Task brief:
Write the material out again in full, exactly.

Given information:
»»

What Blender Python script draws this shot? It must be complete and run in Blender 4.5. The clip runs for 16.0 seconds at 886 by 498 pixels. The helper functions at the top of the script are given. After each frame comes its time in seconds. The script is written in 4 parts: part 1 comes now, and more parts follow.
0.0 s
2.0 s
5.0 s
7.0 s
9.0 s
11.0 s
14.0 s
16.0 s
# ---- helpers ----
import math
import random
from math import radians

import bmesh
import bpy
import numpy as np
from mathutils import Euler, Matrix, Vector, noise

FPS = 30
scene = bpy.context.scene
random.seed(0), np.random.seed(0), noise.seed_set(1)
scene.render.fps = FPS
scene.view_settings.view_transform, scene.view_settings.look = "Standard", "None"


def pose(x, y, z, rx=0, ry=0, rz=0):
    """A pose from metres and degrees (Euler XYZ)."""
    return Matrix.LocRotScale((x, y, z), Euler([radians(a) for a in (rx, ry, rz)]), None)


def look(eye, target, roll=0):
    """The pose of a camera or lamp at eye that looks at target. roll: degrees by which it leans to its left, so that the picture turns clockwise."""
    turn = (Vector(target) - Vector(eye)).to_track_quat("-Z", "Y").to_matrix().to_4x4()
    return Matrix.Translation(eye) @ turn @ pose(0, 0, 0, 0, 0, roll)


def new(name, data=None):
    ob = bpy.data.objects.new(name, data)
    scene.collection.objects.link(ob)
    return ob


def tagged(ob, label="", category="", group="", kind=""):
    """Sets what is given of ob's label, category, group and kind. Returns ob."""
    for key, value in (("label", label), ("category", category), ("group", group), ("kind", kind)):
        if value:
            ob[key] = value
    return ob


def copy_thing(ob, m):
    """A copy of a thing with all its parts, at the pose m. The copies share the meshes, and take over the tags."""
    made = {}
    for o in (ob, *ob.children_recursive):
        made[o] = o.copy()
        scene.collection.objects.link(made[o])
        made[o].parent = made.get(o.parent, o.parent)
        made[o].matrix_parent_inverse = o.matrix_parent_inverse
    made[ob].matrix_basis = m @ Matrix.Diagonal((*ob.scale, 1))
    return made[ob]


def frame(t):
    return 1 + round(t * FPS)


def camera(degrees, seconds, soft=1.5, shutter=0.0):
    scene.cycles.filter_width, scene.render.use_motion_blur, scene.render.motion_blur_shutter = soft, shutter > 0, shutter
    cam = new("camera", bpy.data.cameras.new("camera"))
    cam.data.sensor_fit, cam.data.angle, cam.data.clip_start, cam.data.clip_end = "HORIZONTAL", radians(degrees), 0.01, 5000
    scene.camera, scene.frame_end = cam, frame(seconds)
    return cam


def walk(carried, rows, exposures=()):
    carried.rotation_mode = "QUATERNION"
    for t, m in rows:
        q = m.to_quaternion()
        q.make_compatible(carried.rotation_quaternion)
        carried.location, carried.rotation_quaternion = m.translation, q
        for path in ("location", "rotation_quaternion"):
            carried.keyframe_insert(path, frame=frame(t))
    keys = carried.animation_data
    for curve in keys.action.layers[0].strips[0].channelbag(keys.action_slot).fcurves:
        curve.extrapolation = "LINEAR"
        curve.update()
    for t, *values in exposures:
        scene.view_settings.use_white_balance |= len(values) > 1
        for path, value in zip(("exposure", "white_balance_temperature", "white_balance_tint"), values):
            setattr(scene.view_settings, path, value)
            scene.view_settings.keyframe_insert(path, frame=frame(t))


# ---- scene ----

««

Output below:
What Blender Python script draws this shot? It must be complete and run in Blender 4.5. The clip runs for 16.0 seconds at 886 by 498 pixels. The helper functions at the top of the script are given. After each frame comes its time in seconds. The script is written in 4 parts: part 1 comes now, and more parts follow.
0.0 s
2.0 s
5.0 s
7.0 s
9.0 s
11.0 s
14.0 s
16.0 s
# ---- helpers ----
import math
import random
from math import radians

import bmesh
import bpy
import numpy as np
from mathutils import Euler, Matrix, Vector, noise

FPS = 30
scene = bpy.context.scene
random.seed(0), np.random.seed(0), noise.seed_set(1)
scene.render.fps = FPS
scene.view_settings.view_transform, scene.view_settings.look = "Standard", "None"


def pose(x, y, z, rx=0, ry=0, rz=0):
    """A pose from metres and degrees (Euler XYZ)."""
    return Matrix.LocRotScale((x, y, z), Euler([radians(a) for a in (rx, ry, rz)]), None)


def look(eye, target, roll=0):
    """The pose of a camera or lamp at eye that looks at target. roll: degrees by which it leans to its left, so that the picture turns clockwise."""
    turn = (Vector(target) - Vector(eye)).to_track_quat("-Z", "Y").to_matrix().to_4x4()
    return Matrix.Translation(eye) @ turn @ pose(0, 0, 0, 0, 0, roll)


def new(name, data=None):
    ob = bpy.data.objects.new(name, data)
    scene.collection.objects.link(ob)
    return ob


def tagged(ob, label="", category="", group="", kind=""):
    """Sets what is given of ob's label, category, group and kind. Returns ob."""
    for key, value in (("label", label), ("category", category), ("group", group), ("kind", kind)):
        if value:
            ob[key] = value
    return ob


def copy_thing(ob, m):
    """A copy of a thing with all its parts, at the pose m. The copies share the meshes, and take over the tags."""
    made = {}
    for o in (ob, *ob.children_recursive):
        made[o] = o.copy()
        scene.collection.objects.link(made[o])
        made[o].parent = made.get(o.parent, o.parent)
        made[o].matrix_parent_inverse = o.matrix_parent_inverse
    made[ob].matrix_basis = m @ Matrix.Diagonal((*ob.scale, 1))
    return made[ob]


def frame(t):
    return 1 + round(t * FPS)


def camera(degrees, seconds, soft=1.5, shutter=0.0):
    scene.cycles.filter_width, scene.render.use_motion_blur, scene.render.motion_blur_shutter = soft, shutter > 0, shutter
    cam = new("camera", bpy.data.cameras.new("camera"))
    cam.data.sensor_fit, cam.data.angle, cam.data.clip_start, cam.data.clip_end = "HORIZONTAL", radians(degrees), 0.01, 5000
    scene.camera, scene.frame_end = cam, frame(seconds)
    return cam


def walk(carried, rows, exposures=()):
    carried.rotation_mode = "QUATERNION"
    for t, m in rows:
        q = m.to_quaternion()
        q.make_compatible(carried.rotation_quaternion)
        carried.location, carried.rotation_quaternion = m.translation, q
        for path in ("location", "rotation_quaternion"):
            carried.keyframe_insert(path, frame=frame(t))
    keys = carried.animation_data
    for curve in keys.action.layers[0].strips[0].channelbag(keys.action_slot).fcurves:
        curve.extrapolation = "LINEAR"
        curve.update()
    for t, *values in exposures:
        scene.view_settings.use_white_balance |= len(values) > 1
        for path, value in zip(("exposure", "white_balance_temperature", "white_balance_tint"), values):
            setattr(scene.view_settings, path, value)
            scene.view_settings.keyframe_insert(path, frame=frame(t))


# ---- scene ----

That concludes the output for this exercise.